By that definition, it's more typical for databases and load balancers to be highly concurrent. If you have that, then all you need from your app servers is parallelism. Unless you have an especially bad load balancer that does something stupid like distribute requests randomly, at which point your app servers have to do some of their own load balancing.

And even at that point, you're still using more dynos than you would with intelligent routing.

Some web stacks are highly concurrent too (we're running one on Heroku). On a concurrent stack, it doesn't matter if one request takes longer because it does not prevent other requests from completing, so random routing is optimal.

Leastconns routing falls flat in many cases, such as long polling/streaming/websockets, which count as a connection but barely take any resources. In the case where you would have a load balancer that did leastconns, the servers with many long poll requests would end up underloaded(ie. doing nothing) while the ones with few requests would end up serving most of the application.

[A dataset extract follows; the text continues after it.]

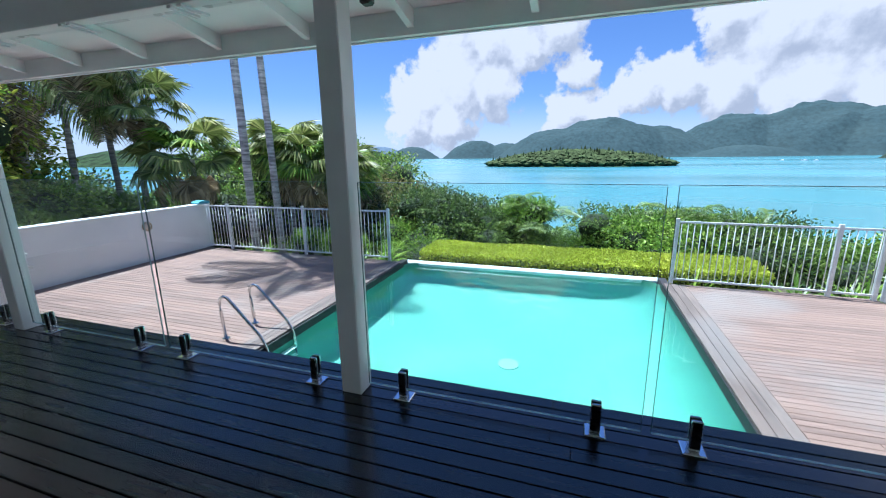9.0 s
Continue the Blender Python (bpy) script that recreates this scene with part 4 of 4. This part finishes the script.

Random load balancing still wouldn't be optimal because, on aggregate, the dynos that happen to receive more expensive requests still get overutilized and the dynos that receive less expensive requests still get underutilized. This is assuming--probably validly--that there's a power law distribution to how expensive requests are.

Maybe you need entirely different load balancing strategies for different designs of web application, which means Heroku's promise of a single infrastructure stack for everything is bogus. But I'm skeptical that they deliberately chose to favor evented frameworks rather than choosing what was easiest for them to implement.

Your front end should not be doing anything "expensive," ever. If you're doing something like transcoding video in your frontend, your performance will go down the drain, for obvious reasons.

If your web app can only process one thing at a time, everything is expensive. Someone made a database query in the admin interface that runs for 20 seconds? Oops, hope you have other servers. Ten 100ms requests queued? The last guy has to wait 1000ms for his reply.

If it can process things concurrently, it doesn't matter, as long as you're not doing something that uses all the CPU(which shouldn't happen, assuming a sane design). Someone made a database query in the admin interface that runs for 20 seconds? Doesn't matter, you still have n-1 database connections to process the other queries. Ten 100ms requests hit your server? That's fine, the last guy will have to wait maybe 120ms for his reply.

If your app cannot process things concurrently, it should not accept connections for further work if it is working on something, period. This shifts the load balancing back onto the load balancer, because it has to find a worker that can process a request. And guess what, random assignment works fine in that case.

If only Heroku allowed dynos to stop accepting further requests rather than queuing at the dyno level!

I don't see how forking is insufficient concurrency for the cases you mention, either. Even the Ruby GIL will allow threads to switch while blocking on I/O, so your ten second DB query is covered.

But there's no free lunch--if 2000ms of CPU ends up on one of your servers, and your median request is closer to 100ms, the unlucky server that gets the 2000ms request is still a little fucked without any mechanism to counterbalance. Even letting the server stop accepting new requests from the LB, as you suggested, would be sufficient.